As part of my course, I do quite a lot of reading on Adam Smith at the moment. One thing that I came across is the notion of self-interest, which is completely different from the selfishness that people tend to think about when they read Smith.
According to Adam Smith, people have different motives for their actions, one of which is self-interest or self-love. It is important to note that Smith did provide a distinction between them. People are selfish if they act purely to gain for themselves. This involves the taking of more than one’s ‘fair share’. Smith actively condemned this behaviour in his writing:
‘…all for ourselves, and nothing for other people, seems, in every age of the world, to have been the vile maxim of the masters of mankind.’

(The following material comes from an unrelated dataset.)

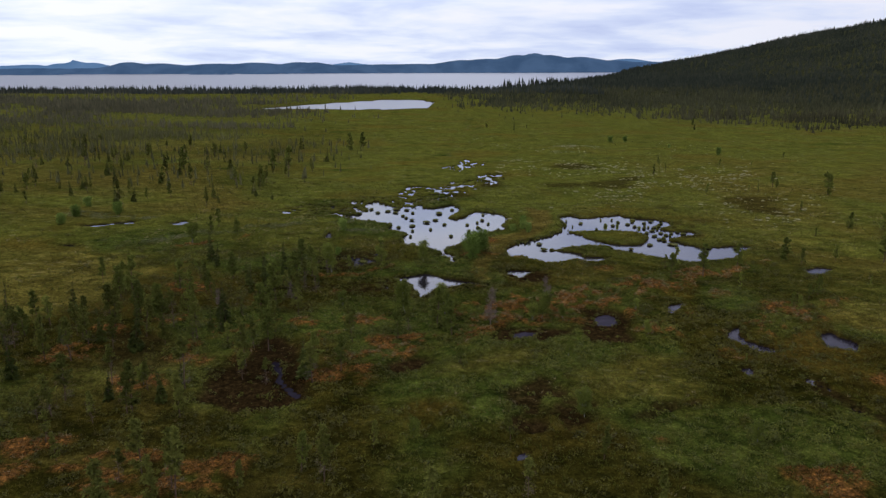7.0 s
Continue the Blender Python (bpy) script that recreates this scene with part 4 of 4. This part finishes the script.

On the other hand, self-interested people do have other people’s interests in their mind. Self-interest is the interest in the well-being of the self. It is only a part of what people consider when they decide whether or not to act. Therefore, Smith thinks it is not logical to condemn this behaviour. It is not wrong if an individual wants to buy a new shirt for himself. He clearly acts upon his self-interest, but he is not selfish unless he stole the money in order to purchase the shirt.
Smith wrote that we benefit from the self-interest of the butcher, brewer and baker, and it is clear from his writing as a whole that, because they are self-interested, the butcher, brewer and baker look out for themselves; however, because they are not selfish, they also care for their customers. It is this kind of self-interest (not selfishness) that leads to social improvement.